Thanks to an expanded product range and wider distribution, Champion’s global sales rose by 40 percent to $1.9 billion in the financial year ended on Dec. 28 excluding the brand’s mass market operations in the U.S., which have been terminated.
With a projected growth of 10 percent this year, they are expected to land well above the $2 billion milestone two years ahead of schedule, with another $1 billion due to be added in the next 4-5 years, according to its parent company, Hanesbrands. A move into outerwear and new partnerships in footwear could help achieve the goal, the group’s management indicated while announcing its results.
On an organic basis, Champion grew by 22 percent in the U.S. as well as in the rest of the world in the fourth quarter. With global sales of $460 million excluding the mass market, the brand made a major contribution to the total turnover of Hanesbrands, which actually decreased by 1 percent to $1.75 billion, with a slight increase in local currencies. The group’s net income rose by 23 percent to $184.9 million, however.
The group’s international segment, which includes Champion’s business outside the U.S. and other foreign operations, grew by 10 percent in constant currencies, but its operating profit declined due to foreign currency losses and a bankruptcy-related expense. Across the group, the operating margin improved by 0.4 percentage points to 15.0 percent in the latest quarter, benefiting from price increases and higher profitability in innerwear, where the margin reached 24.6 percent.
For the full financial year, Hanesbrands’ total sales grew by 2 percent to $6.97 billion, going up by 4 percent in constant currencies and on an organic basis. Rising by 16 percent, consumer-direct sales represented 25 percent of total revenues for the year, with a peak of 30 percent during the fourth quarter. The annual net profit rose by 11 percent to $600.7 million.

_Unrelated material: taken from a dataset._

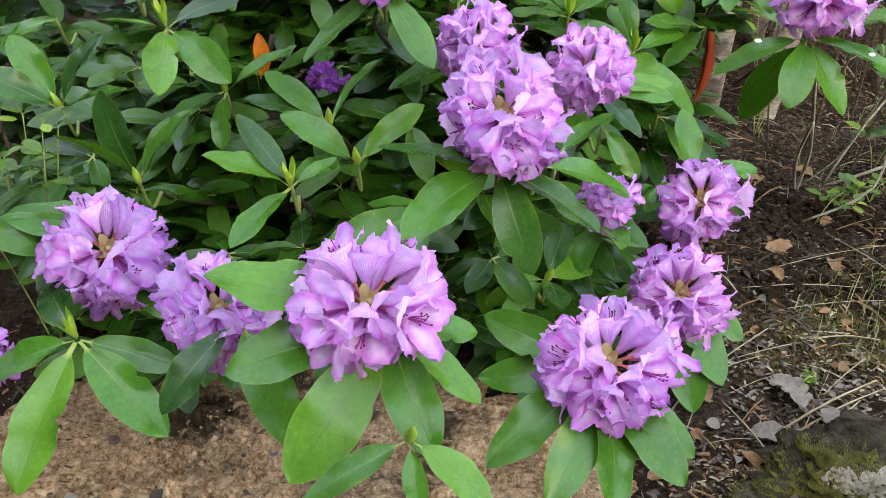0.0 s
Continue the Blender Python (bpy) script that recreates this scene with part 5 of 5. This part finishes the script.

Net earnings are expected to be more or less flat this year on sales of about $6.7 billion, excluding Champion’s contract with Target, which may be replaced by a contract with another retailer. On an adjusted basis, the group’s forecast for this year calls for an increase of about 3.5 percent in U.S. activewear sales to around $1.55 billion, excluding the terminated Champion program with Target. It calls for a currency-neutral increase of 6 percent to $2.65 billion in international sales.
The adjusted operating profit should go up by 7 percent to between $900 million and $930 million, including an expected foreign currency loss of $3 million. The company is likely to implement some price increases in some foreign markets to offset the resulting cost pressure. However, higher investments intended to support expanded distribution for Champion in Asia should contribute to lower the operating margin on international sales.